Pace the NAACP, it’s not just people of color who aren‘t represented on television; hardly anyone is. In the world according to TV, most everyone is urban, under 35 (under 25 on the W.B.), good-looking and well-heeled, and even when they are ”poor“ — which is to say, when they’re young, beautiful people who haven‘t quite gotten their careers going — they manage to dress well and live in spacious digs. When the actual real people of Earth do appear on TV, it’s typically as victims of, witnesses to, or indeed the perpetrators of some extraordinary (and usually awful) news event; as contestants for the big money; or as patsies for Judge Judy, Jerry Springer or other such modern coliseums, and in every case they are under unusual, distorting pressures. Wiseman‘s people of Belfast — who do come mostly in one color but are of many ages, occupations, incomes, interests, and states of physical and mental health — are more or less just getting on with what they would be getting on with anyway, notwithstanding that they are doing it in front of a camera. Nothing extraordinary happens, nothing that hasn’t happened the day before and will not happen the day after, and because of this the film seems to picture not merely a time, but all time.

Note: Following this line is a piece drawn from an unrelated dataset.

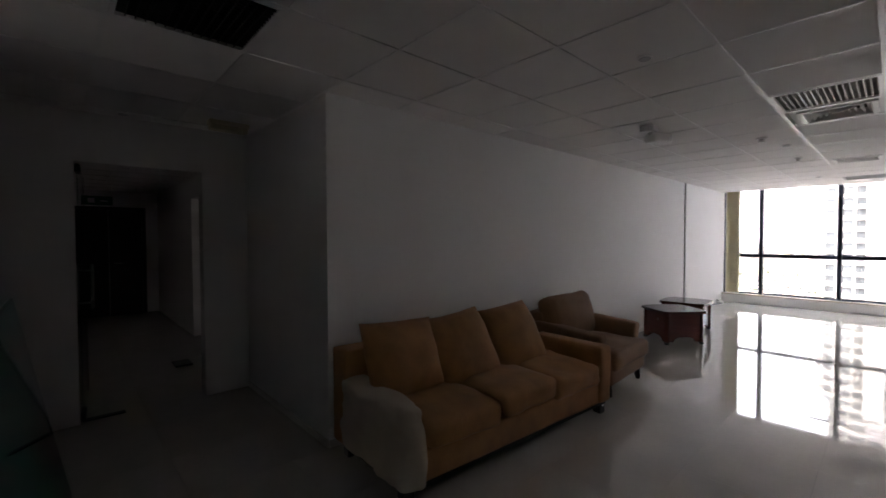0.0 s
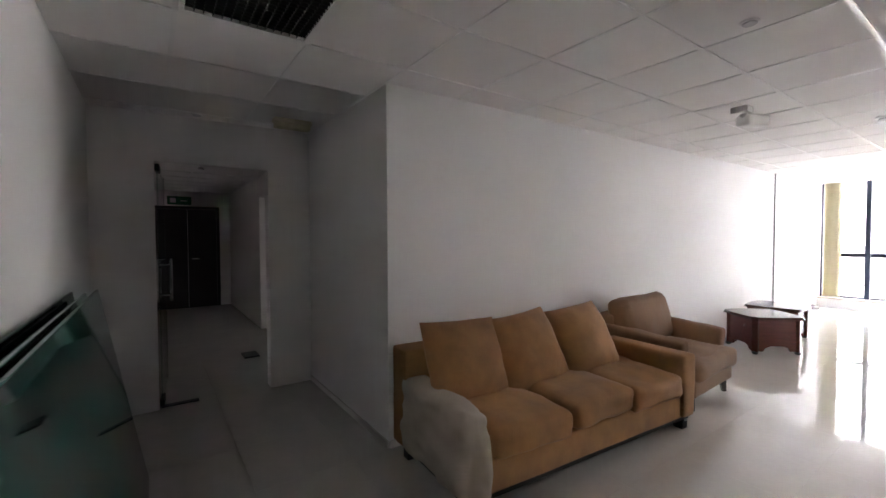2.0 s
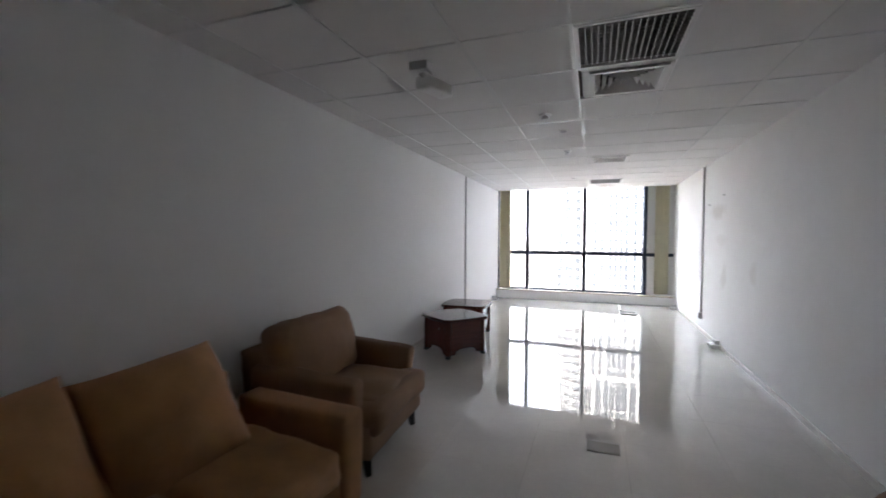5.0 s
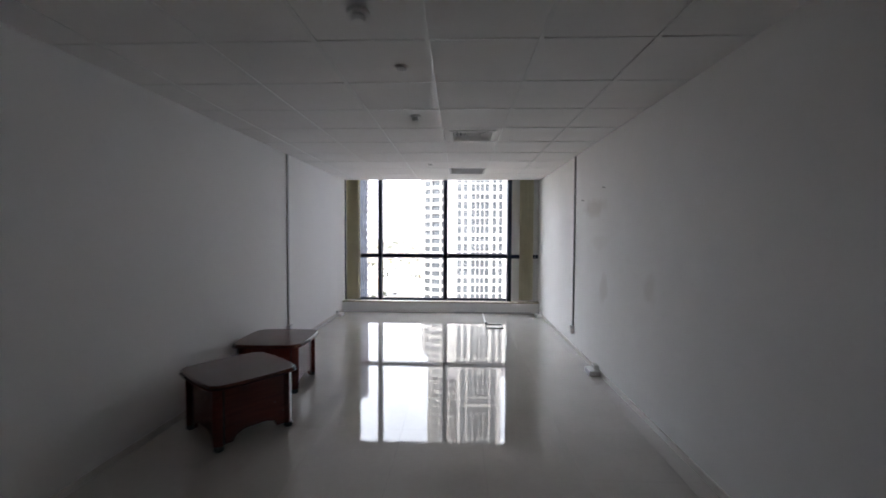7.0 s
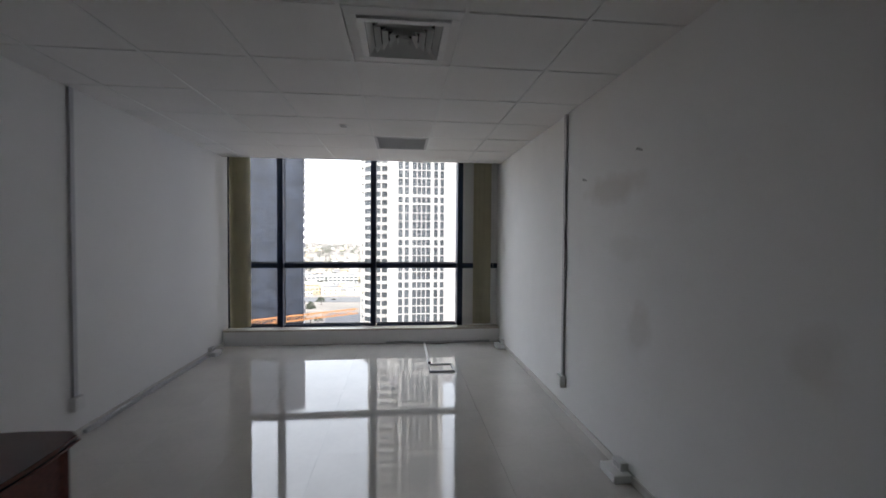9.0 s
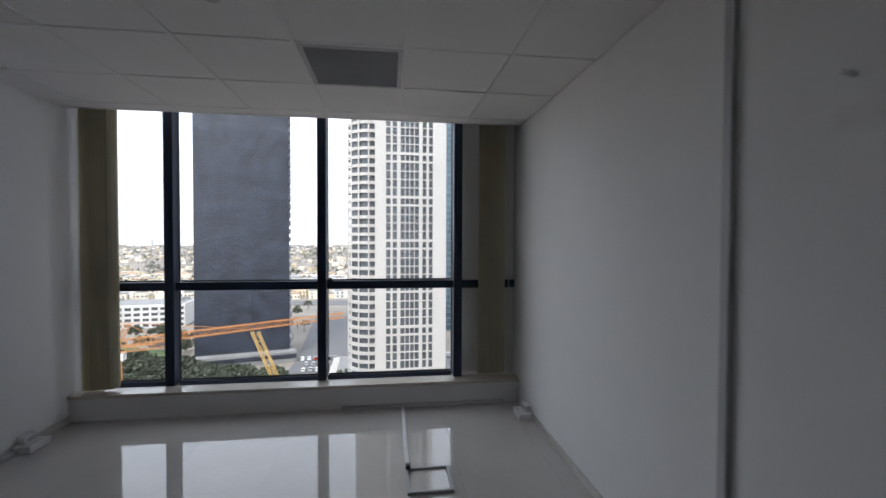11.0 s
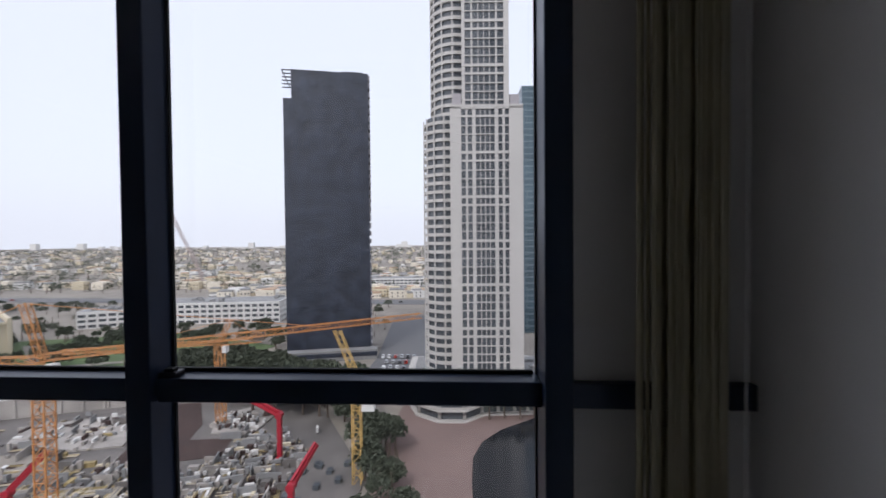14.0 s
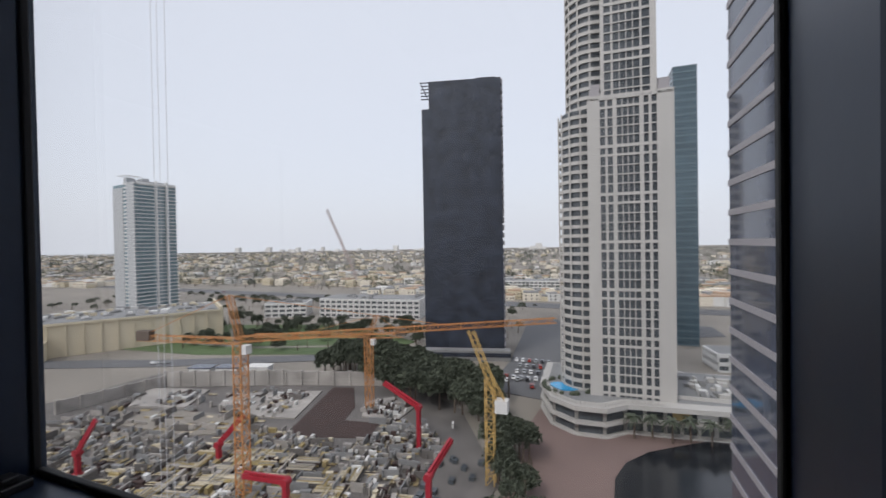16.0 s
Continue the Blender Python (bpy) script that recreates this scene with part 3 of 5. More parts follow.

After a long opening sequence that moves from a harbor in the morning mist out to sea with fishermen, we begin to roam haphazardly through Belfast, peeking in everywhere, establishing the great variety of life, and degrees of fortune, that may be found in a town of fewer than 7,000 souls. Signs and symbols of Halloween abound. We see big houses and little, though Wiseman seems to be drawn more toward the trailers and shacks (or perhaps the residents were just more willing to let him in). We go to a dry cleaners, a class in flower arranging, a ballet class. A social worker picks nits from a woman‘s hair. A not very good amateur choir rehearses. Potatoes are processed into food product, sardines tinned. A man makes doughnuts. Slices of smoked salmon are arranged for packaging, by hand and with surprising art. We visit a shooting range; a self-service laundry; a soup kitchen; a retirement home; a pet store; an emergency room; the district court, where miscreants are processed like fish or like potatoes for stealing wood, driving drunk, possessing marijuana. (It is not Judging Amy.) The City Council meets, and someone goes on for a while about sewer extensions. Tugboats guide a big ship into port. People go to the movies. Prisoners hear a lecture on AIDS. Two men rehearse a scene from Death of a Salesman, and play it rather well. A black man in a dashiki leads a class in African drumming. We visit the old and sick. (”At my age I shouldn’t be here anyway,“ says one woman. ”I should be up in a flying saucer.“) A man lectures on local contributions to the Civil War; a high school teacher discusses Moby Dick and notes, ”One of the nice things about Melville I think is that he gives us a picture of working-class life in America in the first half of the 19th century,“ neatly describing what Wiseman has done for the last third of the 20th. (One serious caveat: Some very bad things happen to fish, lobsters and the wild animals of the woods. You may want to avert your eyes.)

Meanwhile, the land keeps its own time: Rain falls, rivers run, dead leaves in water lap against rocks, the weather changes, the sky now the bluest blue, now a low, dark gray. Shot on film — not, as is increasingly the case among documentaries, on videotape — Belfast, Maine is lovely to look at (John Davey was the cameraman), and that the camera remains mostly fixed, allowing people and cars and belt-conveyed fish to move through the frame, gives the images weight and balance and sets up a kind of visual dialectic between what passes and what remains, the transitory and the eternal. In what I suppose one could call the film‘s extremely subtle climax, a female minister leads prayers for members of the congregation, ”some who are healing, some who are not, some who are dying, some who are not.“ In the final shot, which puts in a picture much that has gone before, gravestones occupy the foreground under the big, cloudy heavens, separated at the horizon by a highway, along which trucks and cars pass, not stopping for death, while we hear the sounds of gulls and engines.